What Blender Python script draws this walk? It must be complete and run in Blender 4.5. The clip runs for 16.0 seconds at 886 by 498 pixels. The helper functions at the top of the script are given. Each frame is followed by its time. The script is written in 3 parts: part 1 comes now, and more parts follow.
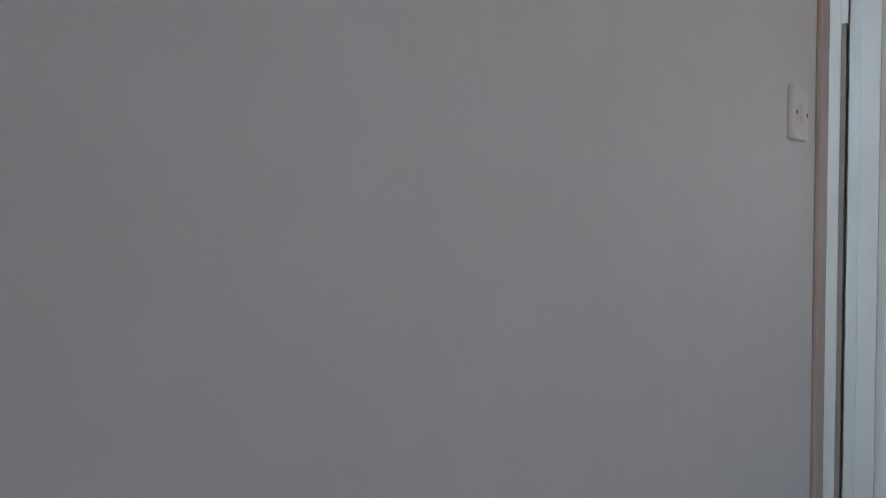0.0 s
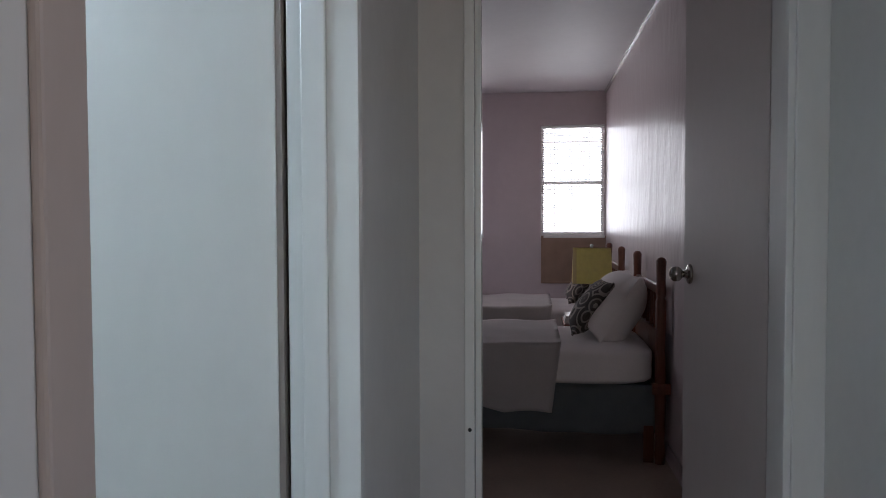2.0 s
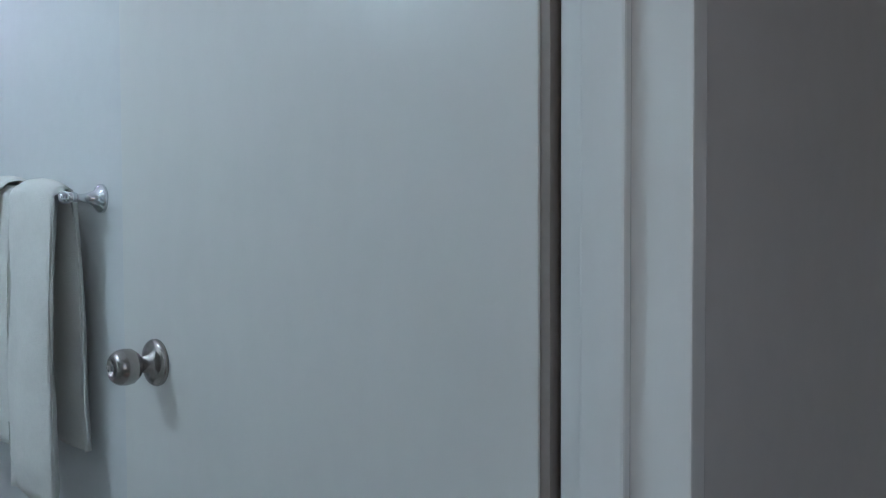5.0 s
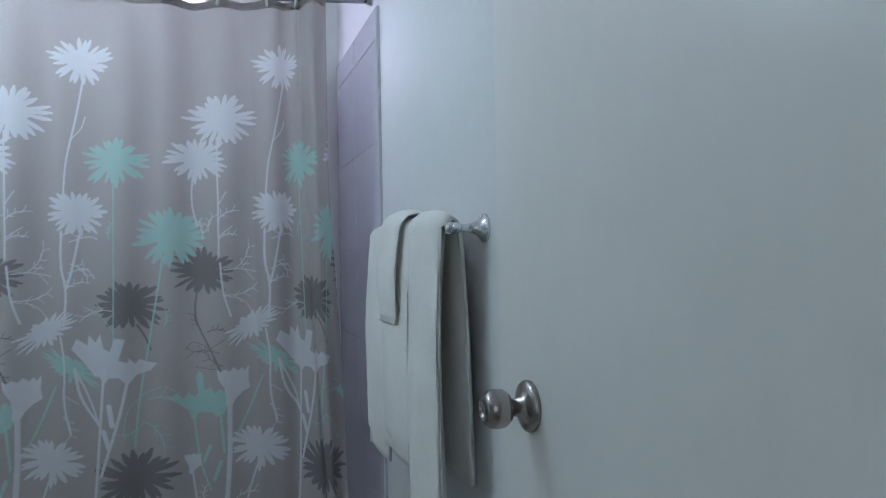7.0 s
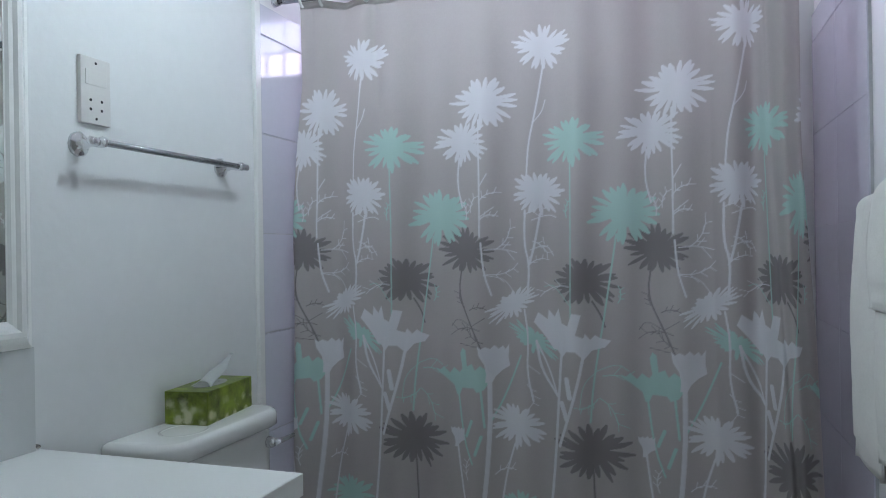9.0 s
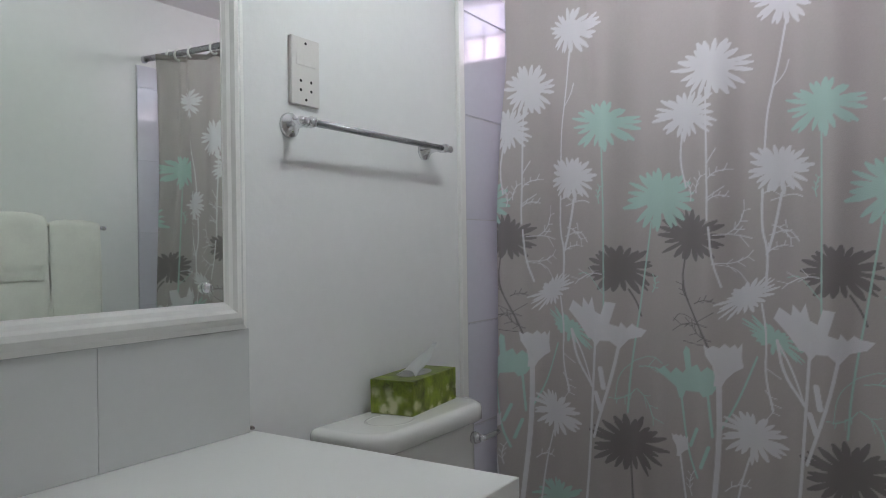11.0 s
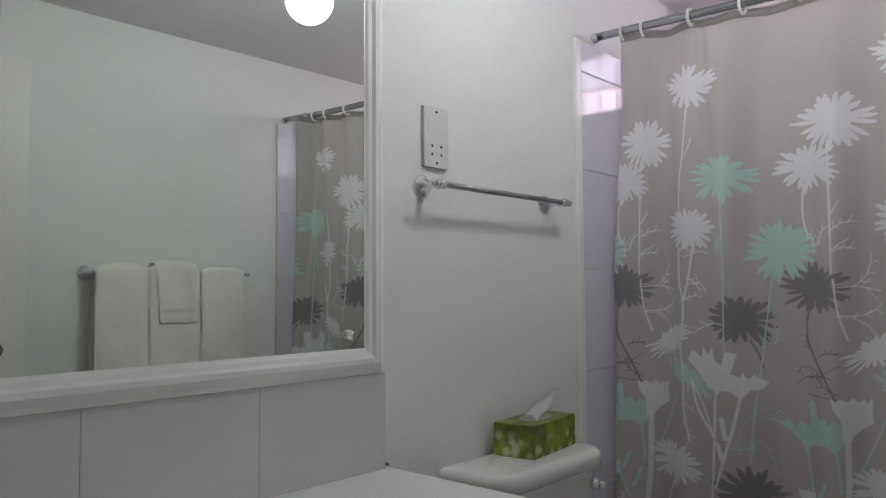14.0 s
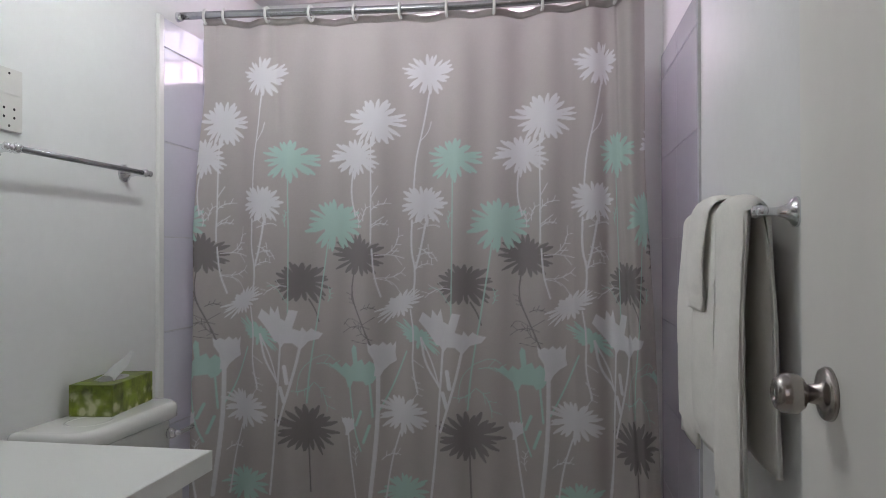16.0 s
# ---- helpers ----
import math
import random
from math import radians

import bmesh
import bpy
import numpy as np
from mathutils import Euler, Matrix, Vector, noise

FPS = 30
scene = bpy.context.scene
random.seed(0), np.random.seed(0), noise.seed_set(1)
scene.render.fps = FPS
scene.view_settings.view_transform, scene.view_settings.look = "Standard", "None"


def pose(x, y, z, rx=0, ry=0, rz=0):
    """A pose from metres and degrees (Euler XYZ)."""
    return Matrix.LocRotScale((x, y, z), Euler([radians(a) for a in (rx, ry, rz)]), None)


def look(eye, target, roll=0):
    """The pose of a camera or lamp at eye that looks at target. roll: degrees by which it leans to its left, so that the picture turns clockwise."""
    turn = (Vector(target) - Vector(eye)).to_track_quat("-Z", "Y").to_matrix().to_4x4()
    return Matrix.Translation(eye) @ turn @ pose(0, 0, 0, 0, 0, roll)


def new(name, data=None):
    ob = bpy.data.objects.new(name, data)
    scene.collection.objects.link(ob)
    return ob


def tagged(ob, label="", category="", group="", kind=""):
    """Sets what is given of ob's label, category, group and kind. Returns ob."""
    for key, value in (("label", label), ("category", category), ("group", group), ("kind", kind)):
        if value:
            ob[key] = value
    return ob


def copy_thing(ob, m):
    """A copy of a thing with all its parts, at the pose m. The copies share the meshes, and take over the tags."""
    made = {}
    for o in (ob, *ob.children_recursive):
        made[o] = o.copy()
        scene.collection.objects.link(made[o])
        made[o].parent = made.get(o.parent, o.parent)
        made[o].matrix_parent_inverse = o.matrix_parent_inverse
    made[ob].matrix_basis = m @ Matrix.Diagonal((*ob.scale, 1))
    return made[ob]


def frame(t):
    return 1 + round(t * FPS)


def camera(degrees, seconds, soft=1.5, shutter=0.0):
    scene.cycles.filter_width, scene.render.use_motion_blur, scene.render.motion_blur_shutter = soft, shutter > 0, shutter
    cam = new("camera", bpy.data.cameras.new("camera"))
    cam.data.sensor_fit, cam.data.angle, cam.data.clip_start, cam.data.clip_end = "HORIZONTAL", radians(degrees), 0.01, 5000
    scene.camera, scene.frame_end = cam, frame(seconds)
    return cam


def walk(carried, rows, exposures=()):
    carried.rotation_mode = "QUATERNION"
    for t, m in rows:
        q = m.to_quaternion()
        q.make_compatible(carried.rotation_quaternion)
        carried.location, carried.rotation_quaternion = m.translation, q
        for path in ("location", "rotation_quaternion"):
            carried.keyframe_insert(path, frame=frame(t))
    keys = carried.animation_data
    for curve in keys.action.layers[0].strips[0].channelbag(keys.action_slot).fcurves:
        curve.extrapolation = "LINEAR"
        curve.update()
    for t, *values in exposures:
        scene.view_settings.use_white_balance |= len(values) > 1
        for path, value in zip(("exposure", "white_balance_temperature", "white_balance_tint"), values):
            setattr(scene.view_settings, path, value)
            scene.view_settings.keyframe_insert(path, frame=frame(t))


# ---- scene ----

● Task brief:
Locate the line that contains "for t, *values". Repeat it and every line after it, up to and including the final line, exactly.

● Exercise response:
    for t, *values in exposures:
        scene.view_settings.use_white_balance |= len(values) > 1
        for path, value in zip(("exposure", "white_balance_temperature", "white_balance_tint"), values):
            setattr(scene.view_settings, path, value)
            scene.view_settings.keyframe_insert(path, frame=frame(t))


# ---- scene ----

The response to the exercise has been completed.